Dias desses falei com Valdir, que se transferiu parcialmente para Chapecó. Está feliz com a mudança de ares. Tem vontade de investir num novo trabalho, ele precisa disso. Está perseguindo o que gostaria de fazer, com uma boa remuneração, sem neuras.
Dias desses almocei com Claudinha, Berê e Ricardo, colegas da ativa que ainda têm um caminho a percorrer. Junto estavam Hamilton e Ana, que estavam saindo para "o não fazer nada". Dúvidas? Claro!
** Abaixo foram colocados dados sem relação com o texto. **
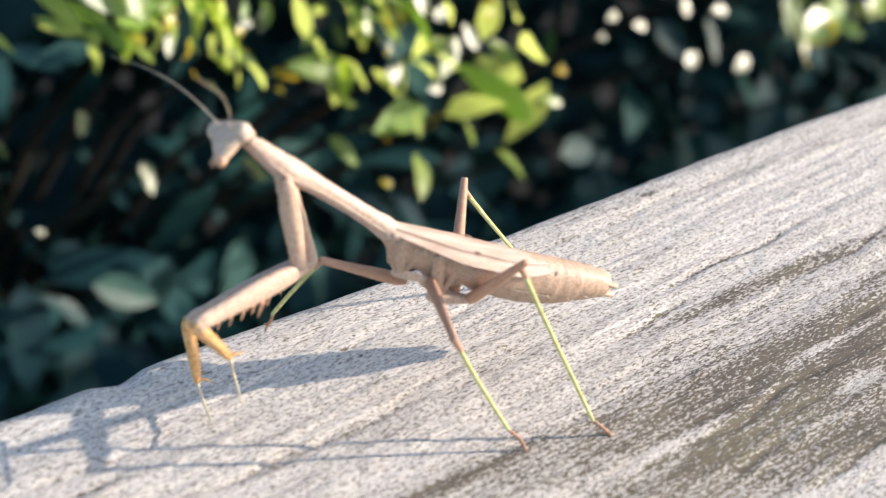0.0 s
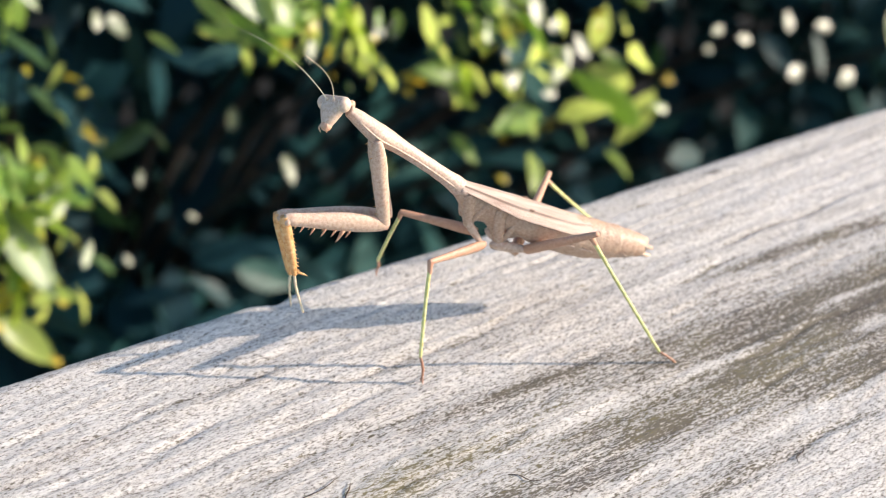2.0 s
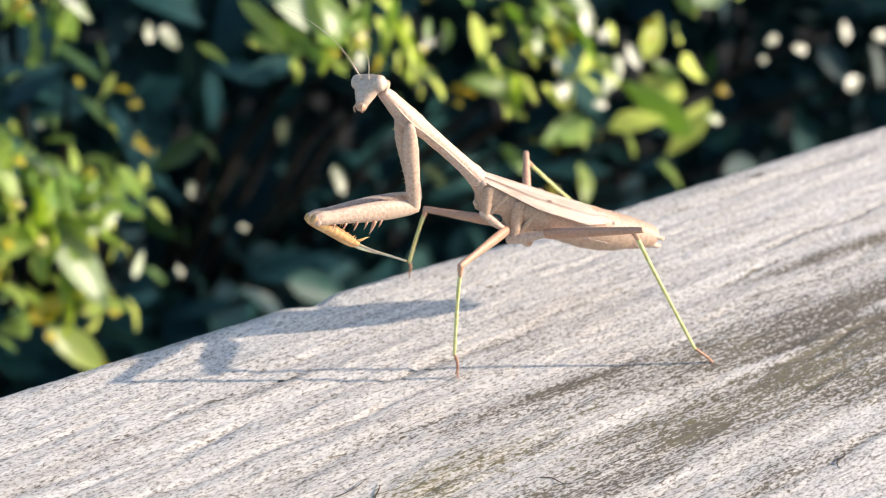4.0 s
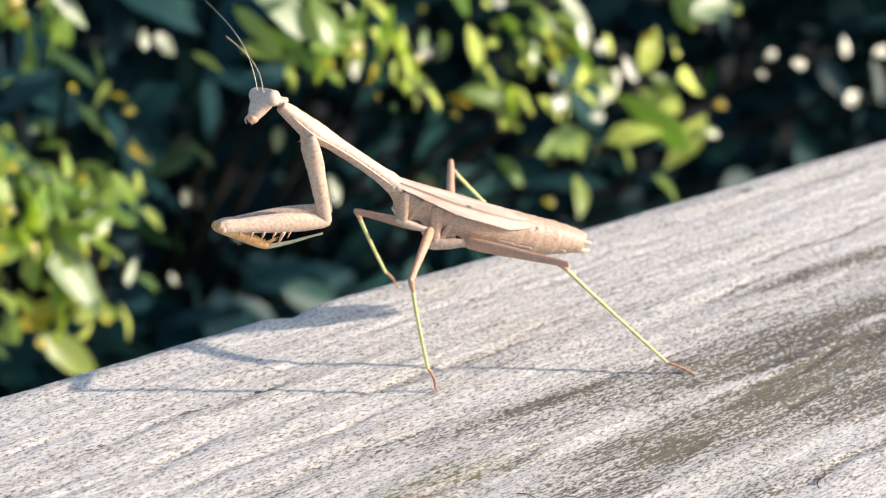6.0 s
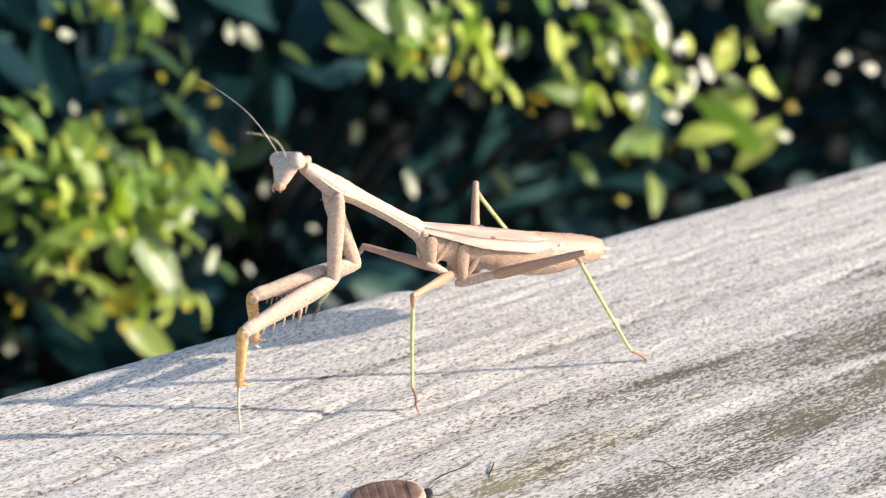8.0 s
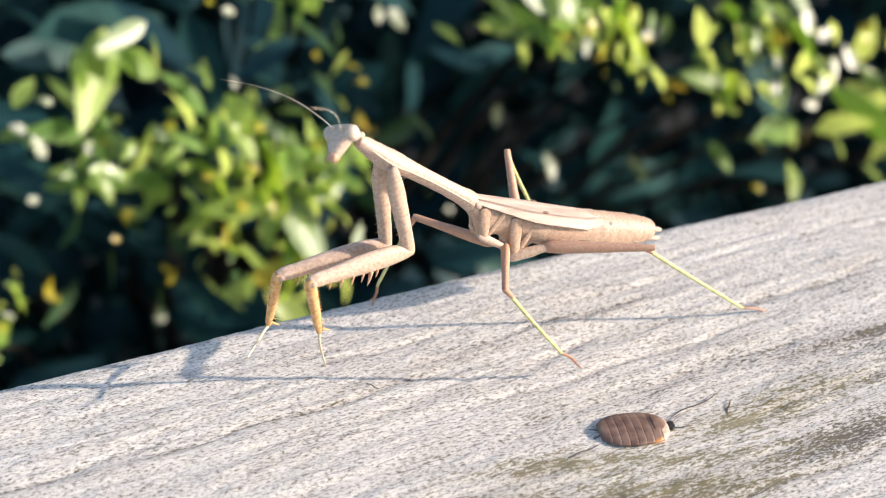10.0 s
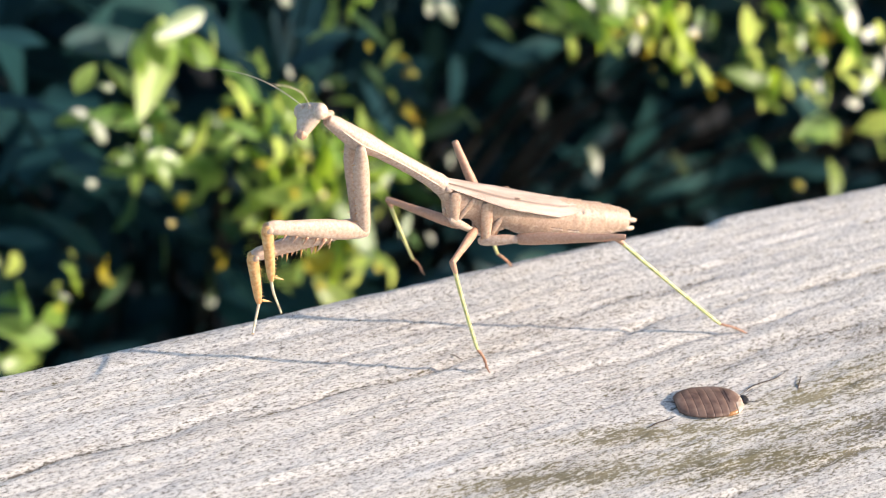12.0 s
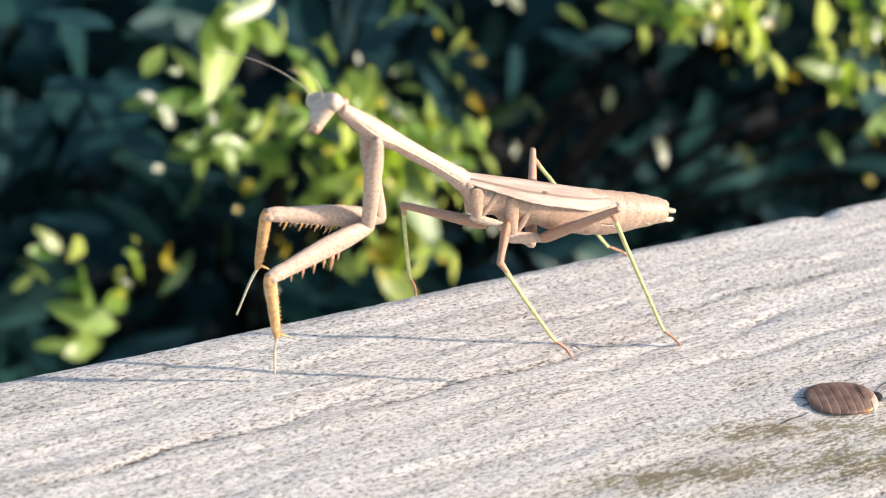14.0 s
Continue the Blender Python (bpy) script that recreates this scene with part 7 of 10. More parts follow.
    walk(limb["hind_coxa_l"], [
        (0, bone(-10.00, 1.78, -8.78, -15.41, 1.71, -8.26)), (0.25, bone(-10.00, 1.78, -8.78, -15.43, 1.62, -8.48)), (0.5, bone(-10.00, 1.78, -8.78, -15.43, 1.53, -8.69)),
        (0.75, bone(-10.00, 1.78, -8.78, -15.42, 1.28, -8.82)), (1, bone(-10.00, 1.78, -8.78, -15.38, 1.02, -8.95)), (1.25, bone(-10.00, 1.78, -8.78, -15.40, 1.12, -8.77)),
        (1.5, bone(-10.00, 1.78, -8.78, -15.41, 1.23, -8.58)), (1.75, bone(-10.00, 1.78, -8.78, -15.42, 1.42, -8.47)), (2, bone(-10.00, 1.78, -8.78, -15.42, 1.62, -8.36)),
        (2.25, bone(-10.00, 1.78, -8.78, -15.41, 1.56, -8.30)), (2.5, bone(-10.00, 1.78, -8.78, -15.40, 1.50, -8.24)), (2.75, bone(-10.00, 1.78, -8.78, -15.40, 1.58, -8.13)),
        (3, bone(-10.00, 1.78, -8.78, -15.36, 1.83, -7.84)), (3.25, bone(-10.00, 1.78, -8.78, -15.23, 2.23, -7.36)), (3.5, bone(-10.00, 1.78, -8.78, -14.95, 2.76, -6.75)),
        (3.75, bone(-10.00, 1.78, -8.78, -14.46, 3.36, -6.10)), (4, bone(-10.00, 1.78, -8.78, -13.80, 3.91, -5.52)), (4.25, bone(-10.00, 1.78, -8.78, -13.10, 4.33, -5.12)),
        (4.5, bone(-10.00, 1.78, -8.78, -12.52, 4.60, -4.88)), (4.75, bone(-10.00, 1.78, -8.78, -12.14, 4.75, -4.76)), (5, bone(-10.00, 1.78, -8.78, -12.00, 4.80, -4.73)),
        (5.25, bone(-10.00, 1.78, -8.78, -13.28, 4.19, -5.17)), (5.5, bone(-10.00, 1.78, -8.78, -14.27, 3.44, -5.85)), (5.75, bone(-10.00, 1.78, -8.78, -14.51, 3.30, -6.16)),
        (6, bone(-10.00, 1.78, -8.78, -14.74, 3.14, -6.49)), (6.25, bone(-10.00, 1.78, -8.78, -14.80, 3.05, -6.56)), (6.5, bone(-10.00, 1.78, -8.78, -14.85, 2.96, -6.63)),
        (6.75, bone(-10.00, 1.78, -8.78, -14.57, 3.41, -6.32)), (7, bone(-10.00, 1.78, -8.78, -14.23, 3.82, -6.05)), (7.25, bone(-10.00, 1.78, -8.78, -14.40, 3.69, -6.22)),
        (7.5, bone(-10.00, 1.78, -8.78, -14.55, 3.55, -6.40)), (7.75, bone(-10.00, 1.78, -8.78, -14.50, 3.63, -6.35)), (8, bone(-10.00, 1.78, -8.78, -14.44, 3.71, -6.31)),
        (8.25, bone(-10.00, 1.78, -8.78, -14.43, 3.74, -6.30)), (8.5, bone(-10.00, 1.78, -8.78, -14.41, 3.77, -6.30)), (8.75, bone(-10.00, 1.78, -8.78, -14.12, 3.73, -5.81)),
        (9, bone(-10.00, 1.78, -8.78, -13.76, 3.66, -5.34)), (9.25, bone(-10.00, 1.78, -8.78, -13.94, 3.58, -5.49)), (9.5, bone(-10.00, 1.78, -8.78, -14.11, 3.48, -5.65)),
        (9.75, bone(-10.00, 1.78, -8.78, -14.27, 3.39, -5.83)), (10, bone(-10.00, 1.78, -8.78, -14.43, 3.28, -6.01)), (10.25, bone(-10.00, 1.78, -8.78, -14.58, 3.18, -6.21)),
        (10.5, bone(-10.00, 1.78, -8.78, -14.72, 3.07, -6.41)), (10.75, bone(-10.00, 1.78, -8.78, -14.85, 2.95, -6.62)), (11, bone(-10.00, 1.78, -8.78, -14.97, 2.83, -6.83)),
        (11.25, bone(-10.00, 1.78, -8.78, -15.07, 2.71, -7.05)), (11.5, bone(-10.00, 1.78, -8.78, -15.16, 2.59, -7.27)), (11.75, bone(-10.00, 1.78, -8.78, -14.91, 3.30, -7.01)),
        (12, bone(-10.00, 1.78, -8.78, -14.58, 3.94, -6.81)), (12.25, bone(-10.00, 1.78, -8.78, -13.97, 4.42, -6.16)), (12.5, bone(-10.00, 1.78, -8.78, -13.23, 4.80, -5.61)),
        (12.75, bone(-10.00, 1.78, -8.78, -13.98, 4.28, -6.05)), (13, bone(-10.00, 1.78, -8.78, -14.66, 3.59, -6.65)), (13.25, bone(-10.00, 1.78, -8.78, -14.96, 3.34, -7.18)),
        (13.5, bone(-10.00, 1.78, -8.78, -15.17, 3.07, -7.71)), (13.75, bone(-10.00, 1.78, -8.78, -15.38, 2.32, -8.18)), (14, bone(-10.00, 1.78, -8.78, -15.43, 1.58, -8.65)),
    ])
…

Mas tenho a certeza de que a liberdade é o melhor caminho para todas as escolhas, mesmo que seja para "nenhuma delas", como é o meu caso.
A aposentadoria incomoda porque acontece no momento em que estamos no alvorecer de nosso envelhecimento. Se envelhecer pode ser uma coisa boa, poderá também ser uma coisa complicada. Melhor dizendo, com algumas complicações, nada que não se possa resolver com nosso plano de saúde. Batalhem pela liberdade, meus amigos! Vale a pena.